La liaison automatique des salaires à l’indice est d’ailleurs unique en Belgique. Pour la première fois, le contraste est si fort que les départements belges ne parviennent plus à l’expliquer à leurs sièges. Les sièges internationaux demanderont alors de réduire les coûts, soupçonne Van Ossel.
Pénurie structurelle sur le marché du travail
Par conséquent, on peut s’attendre à peu d’innovations spectaculaires cette année. Les entreprises tenteront surtout de rester sur les rails, estime Van Ossel. « Nous sortons d’une période financièrement difficile et l’amélioration n’est pas certaine. Le résultat est une double prudence, mais aussi un exercice d’équilibre difficile. Les entreprises doivent continuer à se préparer pour l’avenir, tout en s’assurant de passer le cap du présent. »
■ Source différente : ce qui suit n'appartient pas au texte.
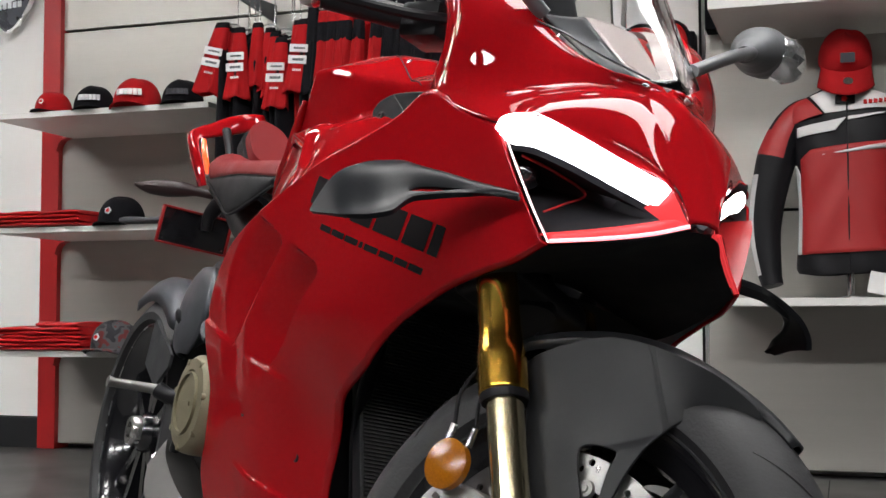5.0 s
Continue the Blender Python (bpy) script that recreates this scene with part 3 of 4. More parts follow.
def seat_skin(lower, upper, bulge, n=50, m=14):
    """One skin of the seat from side to side over the middle, or one flank."""
    a, b = spline(lower, n), spline(upper, n)
    return [[p for p in (a[i] * (1 - v) + b[i] * v + np.array(bulge) * 4 * v * (1 - v) for v in np.linspace(0, 1, m))] for i in range(n)]


seat_rows = [[(p[0], RY - p[1], p[2]) for p in r] + [(p[0], RY + p[1], p[2]) for p in r[-2::-1]] for r in seat_skin(SEAT_BORDER, SEAT_CROWN, (0, .022, .017))]
seat = solid(part("seat", grid_bm(seat_rows), REDVINYL, bike, "two-tone rider seat, red above and black below"), .012)
for sign in (-1, 1):
    flank = [[(p[0], RY + sign * p[1], p[2]) for p in r] for r in seat_skin(SEAT_LOW, SEAT_BORDER, (0, .006, 0), m=8)]
    solid(part("seat_flank", grid_bm(flank), BLACKVINYL, seat, "black lower half of the seat cover"), .010)
    part("seat_piping", tube([(p[0], RY + sign * (p[1] + .002), p[2] - .002) for p in SEAT_LOW], .0024, 8, 40), BLACK, seat, "black edge under the seat")
    part("seat_seam", tube([(p[0], RY + sign * (p[1] + .001), p[2]) for p in SEAT_BORDER], .0012, 6, 40), BLACKVINYL, seat)
PADM = frame_to((-1.398, .010, .983), (.66, 0, -.75), (0, 1, 0))
pad_shape = [(-.024, -.048), (-.051, -.034), (-.071, -.012), (-.056, .026), (-.021, .044), (.006, .045), (.056, .030), (.080, .005), (.081, -.014), (.058, -.043), (.018, -.050)]
pad = moved(plate_bm(spline(pad_shape, 60, closed=True), .024), PADM @ Matrix.Translation((0, 0, -.026)))
bevel(part("pillion_pad", pad, REDVINYL, bike, "red padded pillion seat"), .009, 5, 30)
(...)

En particulier, le resserrement de la main-d’œuvre crée un cercle vicieux. Le chômage recommence à augmenter, ce qui offre aux détaillants davantage de possibilités de recrutement, mais ils ne doivent pas oublier qu’il existe également un problème structurel. De toute façon, à long terme, le vieillissement de la population entraîne une diminution de la main-d’œuvre. Une marque employeur forte reste donc plus que jamais nécessaire, tout comme la durabilité et la numérisation.
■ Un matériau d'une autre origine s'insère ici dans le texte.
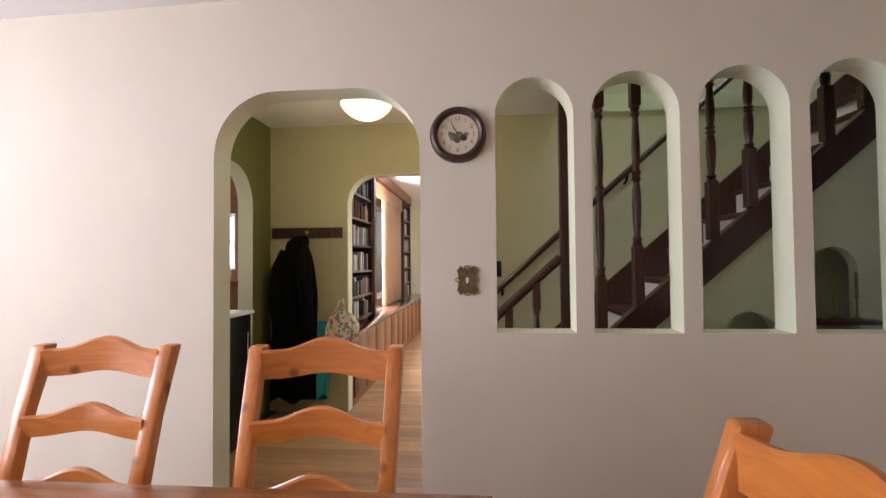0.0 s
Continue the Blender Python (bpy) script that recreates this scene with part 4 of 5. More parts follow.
def chair():
    """Ladder-back chair: seat toward -y, back at y = 0, standing at the origin."""
    c = thing("dining_chair", (0, 0, 0), "honey pine ladder-back dining chair", "chair", "chairs round the dining table")
    for s in (-1, 1):
        pts = [(s * 0.18, -0.02, 0.0), (s * 0.18, -0.03, 0.42), (s * 0.184, -0.012, 0.60), (s * 0.19, 0.055, 0.85), (s * 0.194, 0.12, 1.035)]
        bm = bmesh.new()
        rings = []
        for x, y, z in pts:
            w, d = 0.021, (0.019 if z > 0.7 else 0.024)
            if z > 1.0:
                d = 0.024
            rings.append([bm.verts.new((x + a * w, y + b * d, z)) for a, b in ((-1, -1), (1, -1), (1, 1), (-1, 1))])
        for a, b in zip(rings, rings[1:]):
            for k in range(4):
                bm.faces.new((a[k], a[(k + 1) % 4], b[(k + 1) % 4], b[k]))
        bm.faces.new(rings[0][::-1])
        bm.faces.new(rings[-1])
        bmesh.ops.bevel(bm, geom=bm.edges[:], offset=0.007, segments=2, affect="EDGES", profile=0.5)
        part("back_post", bm, M_PINE, c)
        lg = bx(s * 0.18 - 0.02, s * 0.18 + 0.02, -0.44, -0.40, 0, 0.43, 0.006)
        part("front_leg", lg, M_PINE, c)
        part("side_stretcher", bx(s * 0.18 - 0.01, s * 0.18 + 0.01, -0.399, -0.05, 0.2, 0.235, 0.004), M_PINEX, c)
    part("seat", bx(-0.205, 0.205, -0.455, -0.056, 0.431, 0.456, 0.009), M_PINEX, c)
    part("front_stretcher", bx(-0.159, 0.159, -0.43, -0.41, 0.28, 0.315, 0.004), M_PINEX, c)
    for zc, y in ((0.985, 0.098), (0.822, 0.038), (0.66, -0.002)):
        bm = bmesh.new()
        n = 22
        hgt = 0.078 if zc > 0.9 else 0.056
        secs = []
        for k in range(n + 1):
            u = -1 + 2 * k / n
            x = u * 0.178
            yy = y + 0.030 * (1 - u * u)
            hump = 0.034 * 0.5 * (1 + math.cos(min(1, abs(u) / 0.75) * math.pi))
            lo, hi = zc - hgt / 2 + 0.4 * hump, zc + hgt / 2 + hump
            secs.append([bm.verts.new(q) for q in ((x, yy - 0.010, lo), (x, yy + 0.010, lo), (x, yy + 0.011, hi - 0.006), (x, yy + 0.005, hi), (x, yy - 0.005, hi), (x, yy - 0.011, hi - 0.006))])
        for a, b in zip(secs, secs[1:]):
            for j in range(6):
                bm.faces.new((a[j], b[j], b[(j + 1) % 6], a[(j + 1) % 6]))
        bm.faces.new(secs[0])
        bm.faces.new(secs[-1][::-1])
        bmesh.ops.recalc_face_normals(bm, faces=bm.faces)
        part("back_slat", bm, M_PINEX, c)
    return c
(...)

« C’est un investissement, mais grâce à la numérisation, les détaillants peuvent économiser sur le personnel et les coûts. Ils doivent juste s’assurer qu’ils font forte attention aux liquidités. » Les magasins sans personnel, par exemple, sont envisageables s’ils sont rapidement rentables, mais s’ils sont encore trop chers, l’expansion sera freinée pour le moment. Amazon en est la meilleure preuve : surtout dans les magasins high-tech chers, il faut en finir avec moins de personnel. Des projets de prestige comme les robots de livraison et ménagers s’arrêtent même.
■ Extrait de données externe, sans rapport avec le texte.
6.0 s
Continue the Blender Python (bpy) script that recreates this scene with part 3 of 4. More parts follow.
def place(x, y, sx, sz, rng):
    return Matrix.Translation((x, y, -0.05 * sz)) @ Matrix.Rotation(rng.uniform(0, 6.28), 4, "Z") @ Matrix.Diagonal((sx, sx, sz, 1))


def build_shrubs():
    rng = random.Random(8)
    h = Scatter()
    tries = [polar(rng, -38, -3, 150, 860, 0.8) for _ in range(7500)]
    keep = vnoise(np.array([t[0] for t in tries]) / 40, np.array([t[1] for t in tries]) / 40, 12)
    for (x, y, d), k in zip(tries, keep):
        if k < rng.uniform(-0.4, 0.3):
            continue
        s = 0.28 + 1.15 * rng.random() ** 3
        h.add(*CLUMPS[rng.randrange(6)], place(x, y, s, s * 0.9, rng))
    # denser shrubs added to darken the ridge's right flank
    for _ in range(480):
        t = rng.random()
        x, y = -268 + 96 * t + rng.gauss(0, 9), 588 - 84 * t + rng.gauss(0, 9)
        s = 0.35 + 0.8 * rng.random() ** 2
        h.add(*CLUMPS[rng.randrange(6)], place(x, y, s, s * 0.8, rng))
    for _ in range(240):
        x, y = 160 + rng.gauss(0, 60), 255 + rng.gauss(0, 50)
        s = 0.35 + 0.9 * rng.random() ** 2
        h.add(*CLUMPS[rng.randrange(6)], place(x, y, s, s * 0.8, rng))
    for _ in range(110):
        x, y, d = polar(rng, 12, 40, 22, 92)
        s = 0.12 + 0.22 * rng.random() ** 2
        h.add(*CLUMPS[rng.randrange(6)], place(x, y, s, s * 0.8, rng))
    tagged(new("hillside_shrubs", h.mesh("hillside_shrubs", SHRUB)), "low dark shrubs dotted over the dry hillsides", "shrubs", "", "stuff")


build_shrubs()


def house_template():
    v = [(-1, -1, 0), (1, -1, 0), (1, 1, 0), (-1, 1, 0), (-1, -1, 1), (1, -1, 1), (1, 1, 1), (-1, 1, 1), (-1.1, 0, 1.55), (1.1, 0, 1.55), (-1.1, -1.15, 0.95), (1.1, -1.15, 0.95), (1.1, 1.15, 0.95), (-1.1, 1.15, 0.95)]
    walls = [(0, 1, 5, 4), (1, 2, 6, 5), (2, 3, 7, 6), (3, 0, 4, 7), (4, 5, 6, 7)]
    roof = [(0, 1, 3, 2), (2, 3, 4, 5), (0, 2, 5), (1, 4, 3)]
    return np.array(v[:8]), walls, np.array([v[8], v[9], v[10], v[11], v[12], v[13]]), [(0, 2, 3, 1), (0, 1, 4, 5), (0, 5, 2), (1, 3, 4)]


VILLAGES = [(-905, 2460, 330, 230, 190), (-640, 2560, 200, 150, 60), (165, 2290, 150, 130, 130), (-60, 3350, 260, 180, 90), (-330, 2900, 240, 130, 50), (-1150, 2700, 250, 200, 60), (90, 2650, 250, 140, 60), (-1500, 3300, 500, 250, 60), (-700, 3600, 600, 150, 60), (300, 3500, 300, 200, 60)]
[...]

La fin du mois, pas du monde
De même, les consommateurs et les entreprises pensent actuellement plus à la fin du mois qu’à la fin du monde. Toutes les enquêtes montrent que les consommateurs continuent à trouver la durabilité importante, mais « les gens ne font pas toujours ce qu’ils disent – et ne disent pas toujours ce qu’ils font ». « La durabilité qui génère des retours financiers immédiats oui, mais des investissements de luxe probablement pas. Vous pouvez voir que l’accent est fortement mis sur ces gains rapides, tels que les bornes de recharge, l’énergie et la réduction des emballages. »
« Heureusement, il y a une certaine robustesse parmi les grands joueurs. Les maillons les plus faibles ont déjà disparu. Les cartes sont moins favorables pour les commerces indépendants », conclut Gino Van Ossel. En termes de chiffre d’affaires, de nombreuses entreprises et secteurs étaient déjà sortis du creux de la pandémie avant la guerre en Ukraine, ce qui offre des perspectives favorables.